Indeed, the team has gone to the postseason four out of the past seven years. Yet the team’s financial woes have worsened so badly that Major League Baseball has appointed a monitor to oversee the Dodgers, and Jamie McCourt has asked the judge presiding over the couple’s divorce trial to order the sale of the team. That doesn’t even factor in a lawsuit filed by the family of a San Francisco Giants fan who was beaten in a Dodger Stadium parking lot.

Dodgers fans have just recently been getting a taste of the lavish spending the McCourts bestowed upon themselves, using the Dodgers – as one family adviser infamously put it – like their personal credit card.

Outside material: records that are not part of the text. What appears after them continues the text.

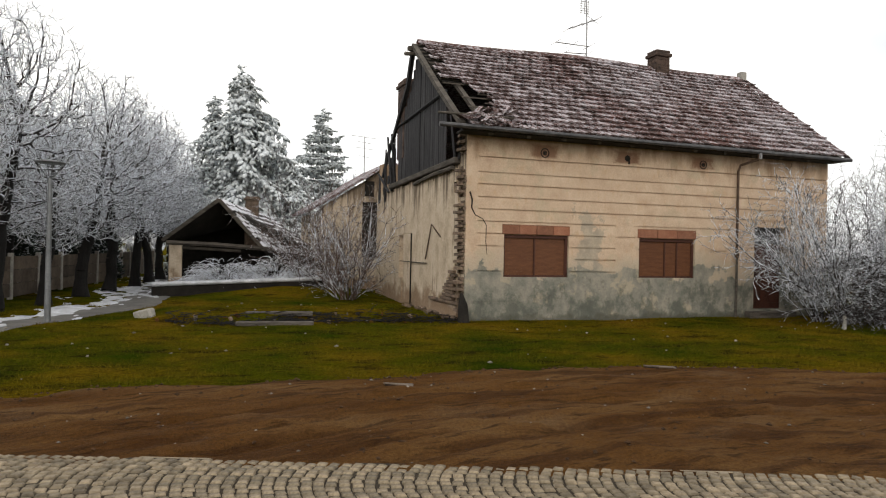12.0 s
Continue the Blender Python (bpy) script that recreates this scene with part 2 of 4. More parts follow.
def dirt_ground():
    m = Mat("trodden_brown_dirt", 0.95, 0, 0.06)
    # rut coordinates: how far out on the sweep of the wheel tracks, and how far along it
    x, y = m.calc("DIVIDE", m.calc("ADD", m.axis(0), 1.2), 1.75), m.calc("ADD", m.axis(1), 11.6)
    out = m.calc("SQRT", m.calc("ADD", m.calc("MULTIPLY", x, x), m.calc("MULTIPLY", y, y)))
    along = m.calc("ARCTAN2", x, y)
    both = m.nt.nodes.new("ShaderNodeCombineXYZ")
    m.link(m.calc("MULTIPLY", out, 3.4), both.inputs[0])
    m.link(m.calc("MULTIPLY", along, 2.6), both.inputs[1])
    plain = m.co
    m.co = both.outputs[0]
    streak, thin = m.noise(1.0, 5, 0.62), m.noise(3.1, 5, 0.7, shift=(4, 2, 0))
    m.co = plain
    m.col = m.ramp(m.noise(0.7, 6, 0.6, (0.6, 1.5, 1)), (0.3, (0.070, 0.028, 0.006)), (0.5, (0.112, 0.052, 0.015)), (0.72, (0.150, 0.082, 0.032)))
    # dark streaks put rut shading into the colour, besides naturally darker earth
    m.over(m.calc("MULTIPLY", m.smooth(streak, 0.47, 0.60), 0.75), (0.050, 0.020, 0.006))
    m.over(m.calc("MULTIPLY", m.smooth(thin, 0.53, 0.64), 0.75), (0.030, 0.013, 0.004))
    m.over(m.calc("MULTIPLY", m.smooth(m.noise(9, 8, 0.78, (0.6, 1.4, 1), (3, 7, 1)), 0.60, 0.70), 0.7), (0.028, 0.012, 0.004))
    m.over(m.calc("MULTIPLY", m.smooth(m.noise(1.1, 5, 0.6, (0.7, 1.2, 1), (8, 1, 3)), 0.55, 0.72), 0.35), (0.16, 0.105, 0.060))
    m.over(0.8, m.ramp(m.noise(34, 6, 0.72), (0.3, (0.5, 0.5, 0.5)), (0.7, (1.4, 1.4, 1.4))), mode="MULTIPLY")
    return m.done(m.calc("ADD", m.calc("ADD", m.noise(6, 7, 0.72), thin), m.calc("MULTIPLY", m.noise(40, 5), 0.5)), 1.0, 0.08)


M_FACADE, M_GABLE = plaster_facade(), plaster_gable()
M_TILE_ONE, M_TILE = tile_clay("frosted_clay_tile", "chance"), tile_clay("frosted_clay_tiles", "island")
M_GRASS, M_DIRT = grass_ground(), dirt_ground()
M_BLADE = simple("grass_blades", (0.026, 0.044, 0.003), (0.140, 0.092, 0.008), 0.38, 0.95, pick="island", bump=0, spec=0.03)
M_PATH = simple("worn_asphalt_path", (0.075, 0.072, 0.068), (0.15, 0.142, 0.13), 1.5, 0.9)
M_SNOW = simple("thin_old_snow", (0.30, 0.31, 0.33), (0.66, 0.68, 0.72), 3.0, 0.7)
M_SETT_ONE = simple("granite_sett", (0.105, 0.083, 0.056), (0.30, 0.248, 0.172), 9.0, 0.6, pick="chance", spec=0.2)
M_SETT = simple("granite_setts", (0.105, 0.083, 0.056), (0.30, 0.248, 0.172), 9.0, 0.6, pick="island", spec=0.2)
M_JOINT = simple("sandy_joint", (0.016, 0.011, 0.006), (0.042, 0.031, 0.018), 14.0, 0.95)
M_BRICK = simple("weathered_brick", (0.085, 0.062, 0.046), (0.24, 0.175, 0.13), 8.0, 0.9, pick="chance")
M_CHIM = simple("sooty_brick", (0.040, 0.028, 0.024), (0.115, 0.078, 0.062), 8.0, 0.9, pick="chance")
M_LINTEL = simple("red_brick_lintel", (0.24, 0.095, 0.055), (0.36, 0.17, 0.105), 6.0, 0.85, pick="chance")
M_SHUTTER = simple("brown_painted_shutter", (0.100, 0.037, 0.014), (0.150, 0.058, 0.024), 4.0, 0.55, stretch=(1, 1, 5))
M_DOOR = simple("dark_red_brown_door", (0.045, 0.016, 0.010), (0.085, 0.030, 0.018), 4.0, 0.6, stretch=(4, 1, 0.6))
M_BOARD = simple("tarred_grey_board", (0.010, 0.010, 0.012), (0.046, 0.046, 0.050), 5.0, 0.85, stretch=(3, 3, 0.25), pick="chance")
M_BEAM = simple("weathered_beam", (0.035, 0.030, 0.025), (0.125, 0.108, 0.09), 5.0, 0.9, stretch=(0.5, 0.5, 3))
M_METAL = simple("dull_grey_zinc", (0.05, 0.05, 0.055), (0.13, 0.128, 0.13), 5.0, 0.5, 0.6)
M_RUST = simple("rusty_brown_pipe", (0.05, 0.032, 0.022), (0.12, 0.075, 0.05), 7.0, 0.7, 0.2)
# near-black: carries the shade of insides and eaves, also truly dark parts
M_DARK = simple("near_black_shade_and_dark_parts", (0.010, 0.0085, 0.007), (0.026, 0.022, 0.018), 3.0, 0.95)
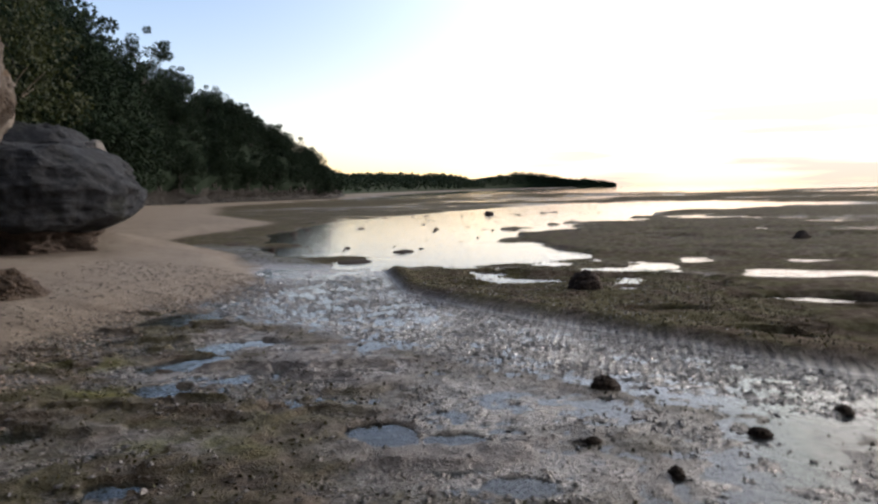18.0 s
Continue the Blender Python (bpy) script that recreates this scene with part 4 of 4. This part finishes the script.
def make_tree(name, x, y, z, high, wide, clumps, per, leaf, mat, label, seed, lean=(0, 0), trunk_share=0.5, flat=0.75, group="", bark=BARK):
    rng = np.random.default_rng(seed)
    base = empty(name, x, y, z, label, "tree", group)
    t = np.linspace(0, 1, 9)
    wav = rng.normal(0, 0.03 * high, (9, 2)) * t[:, None]
    tr = np.stack([lean[0] * t**1.5 + wav[:, 0], lean[1] * t**1.5 + wav[:, 1], high * trunk_share * 1.3 * t - 0.3], -1)
    r0 = 0.022 * high + 0.03
    part("trunk", mesh_from("trunk", *tube(tr, r0 * (1 - 0.75 * t), 8), [bark]), base)
    cent, rad = [], []
    mid = np.array([lean[0], lean[1], high * (0.5 + 0.5 * trunk_share)])
    limbs = []
    for i in range(6):
        a = i * 1.05 + rng.random()
        k = 4 + i % 4
        end = mid + np.array([math.cos(a) * wide * 0.75, math.sin(a) * wide * 0.75, high * 0.22 * (rng.random() - 0.35)])
        q = np.linspace(0, 1, 6)[:, None]
        limbs.append(tube(tr[k] * (1 - q) + end * q + np.array([0, 0, 0.06 * high]) * np.sin(3.14 * q), 0.4 * r0 * (1 - 0.8 * q[:, 0]), 5))
        part("limb", mesh_from("limb", *limbs[-1], [bark]), base)
        cent.append(end)
        rad.append(0.3 * wide)
    while len(cent) < clumps:
        d = rng.normal(size=3)
        d /= np.linalg.norm(d)
        k = 0.35 + 0.65 * rng.random() ** 0.5
        cent.append(mid + d * k * np.array([wide, wide, high * (1 - trunk_share) * flat]))
        rad.append(wide * (0.14 + 0.2 * rng.random()))
    part("crown", mesh_from("crown", *leaf_cloud(cent, rad, per, leaf, rng, 0.5), [mat], False), base)
    return base


def face_point(s, z):
    """The place on the cliff's outer face at station s (0 to 13) and height z."""
    i = int(np.searchsorted(CLIFF_S, s))
    col = CLIFF_V[i]
    j = FACE_J + int(np.argmin(np.abs(col[FACE_J:, 2] - z)))
    return col[j], CLIFF_N[i, j]

# broad-leaved shrub on the first stretch of cliff
def cliff_shrub(label, lo_s, hi_s, lo_z, hi_z, clumps, per, leaf, mat, seed, quads=2, off=0.15):
    rng = np.random.default_rng(seed)
    p0, n0 = face_point((lo_s + hi_s) / 2, (lo_z + hi_z) / 2)
    base = empty("shrub", *p0, label, "shrub")
    cent, rad = [], []
    for _ in range(clumps):
        p, n = face_point(lo_s + (hi_s - lo_s) * rng.random(), lo_z + (hi_z - lo_z) * rng.random())
        cent.append(p + n * (off + 0.25 * rng.random()) - p0)
        rad.append(0.16 + 0.16 * rng.random())
    part("leaves", mesh_from("leaves", *leaf_cloud(cent, rad, per, leaf, rng, 0.5, 0.3, quads), [mat], False), base)
    for i in range(7):
        a = cent[i * 9 % len(cent)]
        b = a + rng.normal(0, 0.22, 3) + np.array([0, 0, 0.35])
        q = np.linspace(0, 1, 8)[:, None]
        path = a * (1 - q) + b * q + np.array([0, 0, -0.15]) * np.sin(3.14 * q)
        part("stem", mesh_from("stem", *tube(path, np.linspace(0.009, 0.004, 8), 5), [BARK]), base)
    return base


cliff_shrub("glossy broad-leaved green shrub hanging on the cliff face", 0.9, 2.22, 3.95, 6.3, 150, 32, 0.112, LEAF, 301)
cliff_shrub("light green scrub growing along the cliff gully", 2.5, 3.8, 4.4, 8.2, 36, 14, 0.085, LEAF_SCRUB, 302, 2, 0.05)
cliff_shrub("dark green creeper hanging over the cliff above the undercut", 8.3, 9.5, 4.6, 8.0, 120, 34, 0.10, LEAF_OLIVE, 304, 1, 0.12)
cliff_shrub("green scrub on the upper slope of the cliff", 1.0, 3.0, 6.2, 9.2, 100, 26, 0.10, LEAF_SCRUB, 303, 2, 0.1)


def dry_brush():
    rng = np.random.default_rng(31)
    pieces = []
    for i in range(850):
        low = i % 6 == 0
        z = 3.7 + 1.3 * rng.random() if low else 4.9 + 4.2 * rng.random() ** 1.2
        mid, half = float(np.interp(z, (3.4, 3.7, 4.15, 4.85, 5.4, 7.0, 9.0), (3.65, 3.53, 3.36, 3.2, 3.2, 3.2, 2.7))), float(np.interp(z, (3.4, 4.7, 5.3, 9), (0.05, 0.12, 0.5, 0.75)))
        s = mid + half * rng.uniform(-1, 1)
        p, n = face_point(s, min(z, 9.3))
        k = 6
        q = np.linspace(0, 1, k)[:, None]
        ln = 0.08 + 0.14 * rng.random() if low else 0.15 + 0.45 * rng.random()
        d = rng.normal(0, 0.55, 3) + np.array([0, 0, -0.55 if i % 2 else 0.35]) + 0.25 * n
        d /= np.linalg.norm(d)
        path = p + n * (0.02 + 0.12 * rng.random()) + d * ln * q + rng.normal(0, 0.04, (k, 3)) * q + np.array([0, 0, -0.12]) * q**2 + n * 0.12 * np.sin(3.1 * q)
        pieces.append(tube(path, np.linspace(0.004, 0.0015, k) * (0.5 + rng.random()), 3))
    v, f = joined(pieces)
    tagged(new("dry_brush", mesh_from("dry_brush", v, f, [STRAW])), "tangled straw-coloured dry vines and twigs in the gully", "dry brush", kind="stuff")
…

McCourt, a real estate developer, bought the Dodgers for $430 million using a 24-acre waterfront property in Boston as collateral and obtaining short-term loans. He was described at his divorce trial as being asset-rich and cash-poor.

In order to fund their indulgent lifestyle, the McCourts opted to borrow against Dodgers-related businesses to the tune of at least $108 million between 2004 and 2009, according to documents.

Most notable was the string of real estate purchases they made upon their arrival to Southern California. They bought a pair of homes next to each other near the Playboy Mansion and another two in Malibu at a total cost of more than $70 million.

Burdened by the mortgages as well as improvements – $14 million to rip out tennis courts for an indoor, Olympic-size swimming pool at one of the homes – McCourt has said he took out $60 million (part of the $108 million) on the land around Dodger Stadium to pay down the mortgages.

That debt is apparently due this year.

Among the other expenses listed in court documents the couple incurred: a $225,000 monthly lease of a private jet, $10,000 a month for Jamie McCourt’s hair stylist and tens of thousands of dollars on designer clothing for both of the McCourts.

McCourt still lives at a posh Beverly Hills suite that runs about $30,000 a month.